> **Stated problem**:
From the listing below, pull out the lines that hold "with".
++++++++++++++++++++
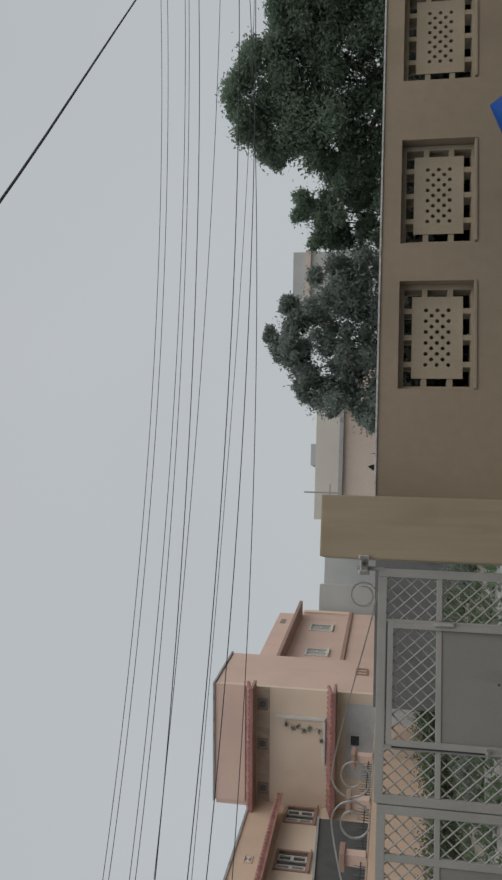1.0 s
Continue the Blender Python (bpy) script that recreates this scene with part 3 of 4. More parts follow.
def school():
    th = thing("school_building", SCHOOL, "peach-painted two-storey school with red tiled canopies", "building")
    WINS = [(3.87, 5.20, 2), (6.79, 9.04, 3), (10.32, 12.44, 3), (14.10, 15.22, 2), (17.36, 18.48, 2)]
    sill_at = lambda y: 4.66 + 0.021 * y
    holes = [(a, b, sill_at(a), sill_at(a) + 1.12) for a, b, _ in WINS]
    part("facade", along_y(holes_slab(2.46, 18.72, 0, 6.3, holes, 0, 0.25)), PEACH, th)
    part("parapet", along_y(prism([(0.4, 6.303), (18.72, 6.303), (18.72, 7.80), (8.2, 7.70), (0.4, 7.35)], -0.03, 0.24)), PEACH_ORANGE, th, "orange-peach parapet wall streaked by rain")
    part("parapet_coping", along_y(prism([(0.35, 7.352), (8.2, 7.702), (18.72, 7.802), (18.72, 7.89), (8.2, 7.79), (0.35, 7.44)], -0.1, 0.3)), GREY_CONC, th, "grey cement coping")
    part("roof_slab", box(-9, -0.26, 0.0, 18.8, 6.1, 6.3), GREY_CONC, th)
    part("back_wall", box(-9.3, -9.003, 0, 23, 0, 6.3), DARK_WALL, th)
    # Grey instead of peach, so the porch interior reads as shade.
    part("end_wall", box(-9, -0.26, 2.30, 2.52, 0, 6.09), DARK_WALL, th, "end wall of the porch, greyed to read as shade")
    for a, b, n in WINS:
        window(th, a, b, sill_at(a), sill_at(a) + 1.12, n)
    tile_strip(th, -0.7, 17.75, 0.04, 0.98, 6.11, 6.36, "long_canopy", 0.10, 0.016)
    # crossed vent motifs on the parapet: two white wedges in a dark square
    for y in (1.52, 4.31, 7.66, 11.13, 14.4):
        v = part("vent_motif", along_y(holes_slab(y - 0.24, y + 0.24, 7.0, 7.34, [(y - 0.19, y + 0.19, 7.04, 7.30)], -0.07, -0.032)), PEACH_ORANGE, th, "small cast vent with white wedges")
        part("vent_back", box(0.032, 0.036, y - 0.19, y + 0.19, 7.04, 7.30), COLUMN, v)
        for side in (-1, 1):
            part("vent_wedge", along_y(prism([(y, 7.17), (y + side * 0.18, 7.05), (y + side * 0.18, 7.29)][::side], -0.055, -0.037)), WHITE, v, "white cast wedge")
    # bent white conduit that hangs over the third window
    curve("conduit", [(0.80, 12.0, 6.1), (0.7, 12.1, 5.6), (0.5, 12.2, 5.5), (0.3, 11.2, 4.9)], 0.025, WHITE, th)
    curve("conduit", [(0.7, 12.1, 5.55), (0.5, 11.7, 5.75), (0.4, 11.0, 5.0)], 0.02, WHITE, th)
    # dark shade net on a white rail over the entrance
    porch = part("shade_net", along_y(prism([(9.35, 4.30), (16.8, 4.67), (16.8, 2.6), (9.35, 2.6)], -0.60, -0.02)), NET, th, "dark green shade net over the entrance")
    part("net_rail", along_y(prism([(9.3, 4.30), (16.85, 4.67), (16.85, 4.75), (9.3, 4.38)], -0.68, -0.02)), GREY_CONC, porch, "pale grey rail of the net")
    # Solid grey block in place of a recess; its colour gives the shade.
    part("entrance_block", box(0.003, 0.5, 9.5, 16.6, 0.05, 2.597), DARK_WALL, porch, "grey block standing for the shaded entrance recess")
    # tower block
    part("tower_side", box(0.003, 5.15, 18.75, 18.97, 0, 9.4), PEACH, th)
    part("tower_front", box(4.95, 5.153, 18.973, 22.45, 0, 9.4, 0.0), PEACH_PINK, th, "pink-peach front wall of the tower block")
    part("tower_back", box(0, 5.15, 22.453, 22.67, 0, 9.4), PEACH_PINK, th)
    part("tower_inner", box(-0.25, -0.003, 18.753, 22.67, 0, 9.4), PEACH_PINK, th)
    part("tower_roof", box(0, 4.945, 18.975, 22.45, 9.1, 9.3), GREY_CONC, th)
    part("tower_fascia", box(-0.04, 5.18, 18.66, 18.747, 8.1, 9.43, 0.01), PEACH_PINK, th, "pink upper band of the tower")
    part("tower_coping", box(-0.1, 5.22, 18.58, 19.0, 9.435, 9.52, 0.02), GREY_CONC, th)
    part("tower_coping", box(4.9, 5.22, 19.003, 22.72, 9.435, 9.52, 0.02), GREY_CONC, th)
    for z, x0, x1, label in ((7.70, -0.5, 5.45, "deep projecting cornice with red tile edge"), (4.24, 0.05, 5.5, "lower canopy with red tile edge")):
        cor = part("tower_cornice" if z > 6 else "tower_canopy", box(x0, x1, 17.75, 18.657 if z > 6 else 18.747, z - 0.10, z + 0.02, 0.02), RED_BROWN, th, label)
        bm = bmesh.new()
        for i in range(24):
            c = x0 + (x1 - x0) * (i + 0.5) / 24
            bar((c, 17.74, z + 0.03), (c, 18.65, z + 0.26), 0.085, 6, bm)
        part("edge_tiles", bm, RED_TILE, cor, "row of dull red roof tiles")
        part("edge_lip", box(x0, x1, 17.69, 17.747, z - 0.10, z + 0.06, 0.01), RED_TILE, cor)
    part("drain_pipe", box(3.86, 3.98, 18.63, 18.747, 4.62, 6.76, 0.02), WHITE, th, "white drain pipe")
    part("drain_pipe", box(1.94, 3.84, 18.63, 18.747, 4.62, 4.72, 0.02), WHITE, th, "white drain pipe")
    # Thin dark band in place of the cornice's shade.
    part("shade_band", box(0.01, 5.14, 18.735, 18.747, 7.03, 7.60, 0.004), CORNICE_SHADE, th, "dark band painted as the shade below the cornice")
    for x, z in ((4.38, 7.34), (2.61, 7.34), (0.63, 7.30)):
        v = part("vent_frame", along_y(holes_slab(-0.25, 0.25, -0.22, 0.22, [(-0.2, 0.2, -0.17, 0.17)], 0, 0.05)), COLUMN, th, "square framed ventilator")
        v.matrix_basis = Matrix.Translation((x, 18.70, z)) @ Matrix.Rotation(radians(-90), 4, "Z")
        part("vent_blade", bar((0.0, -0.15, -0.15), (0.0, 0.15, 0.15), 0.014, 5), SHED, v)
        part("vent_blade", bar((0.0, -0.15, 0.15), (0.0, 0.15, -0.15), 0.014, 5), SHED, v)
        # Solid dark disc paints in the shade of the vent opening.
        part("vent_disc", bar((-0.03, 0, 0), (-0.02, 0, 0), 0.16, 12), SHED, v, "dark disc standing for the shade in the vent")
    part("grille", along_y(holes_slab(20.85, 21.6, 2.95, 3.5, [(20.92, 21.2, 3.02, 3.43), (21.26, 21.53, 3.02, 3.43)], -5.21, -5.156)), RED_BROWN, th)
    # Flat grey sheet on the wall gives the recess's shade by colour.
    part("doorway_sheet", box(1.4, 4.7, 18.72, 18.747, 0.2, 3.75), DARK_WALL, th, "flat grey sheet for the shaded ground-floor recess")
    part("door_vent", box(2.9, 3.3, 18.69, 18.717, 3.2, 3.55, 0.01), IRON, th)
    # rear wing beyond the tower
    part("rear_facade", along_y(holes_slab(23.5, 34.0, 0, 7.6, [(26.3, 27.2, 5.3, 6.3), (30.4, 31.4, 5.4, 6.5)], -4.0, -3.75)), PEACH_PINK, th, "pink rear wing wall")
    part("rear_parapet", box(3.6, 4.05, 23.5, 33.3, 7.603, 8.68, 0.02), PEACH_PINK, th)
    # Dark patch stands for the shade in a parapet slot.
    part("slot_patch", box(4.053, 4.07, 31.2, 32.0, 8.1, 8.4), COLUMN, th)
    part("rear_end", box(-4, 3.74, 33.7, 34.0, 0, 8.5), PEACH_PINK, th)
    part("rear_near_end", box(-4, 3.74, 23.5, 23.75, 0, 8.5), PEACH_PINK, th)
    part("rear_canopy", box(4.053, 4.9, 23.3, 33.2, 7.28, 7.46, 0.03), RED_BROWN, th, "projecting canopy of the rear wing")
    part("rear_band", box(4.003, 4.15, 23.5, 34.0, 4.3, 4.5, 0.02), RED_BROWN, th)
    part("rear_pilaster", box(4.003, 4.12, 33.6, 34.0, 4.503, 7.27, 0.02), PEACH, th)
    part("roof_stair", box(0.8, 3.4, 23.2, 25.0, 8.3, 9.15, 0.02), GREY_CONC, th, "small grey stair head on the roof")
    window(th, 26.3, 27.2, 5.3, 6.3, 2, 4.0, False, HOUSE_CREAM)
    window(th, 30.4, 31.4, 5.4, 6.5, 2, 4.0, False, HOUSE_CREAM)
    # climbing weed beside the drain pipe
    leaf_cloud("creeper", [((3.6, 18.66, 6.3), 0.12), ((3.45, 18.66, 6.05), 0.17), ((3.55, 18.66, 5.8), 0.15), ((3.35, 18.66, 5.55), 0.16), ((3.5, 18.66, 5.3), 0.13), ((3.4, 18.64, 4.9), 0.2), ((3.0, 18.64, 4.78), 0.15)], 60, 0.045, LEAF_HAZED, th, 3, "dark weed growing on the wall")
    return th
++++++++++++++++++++
> **Exercise solution**:
Continue the Blender Python (bpy) script that recreates this scene with part 3 of 4. More parts follow.
    th = thing("school_building", SCHOOL, "peach-painted two-storey school with red tiled canopies", "building")
        v = part("vent_motif", along_y(holes_slab(y - 0.24, y + 0.24, 7.0, 7.34, [(y - 0.19, y + 0.19, 7.04, 7.30)], -0.07, -0.032)), PEACH_ORANGE, th, "small cast vent with white wedges")
    for z, x0, x1, label in ((7.70, -0.5, 5.45, "deep projecting cornice with red tile edge"), (4.24, 0.05, 5.5, "lower canopy with red tile edge")):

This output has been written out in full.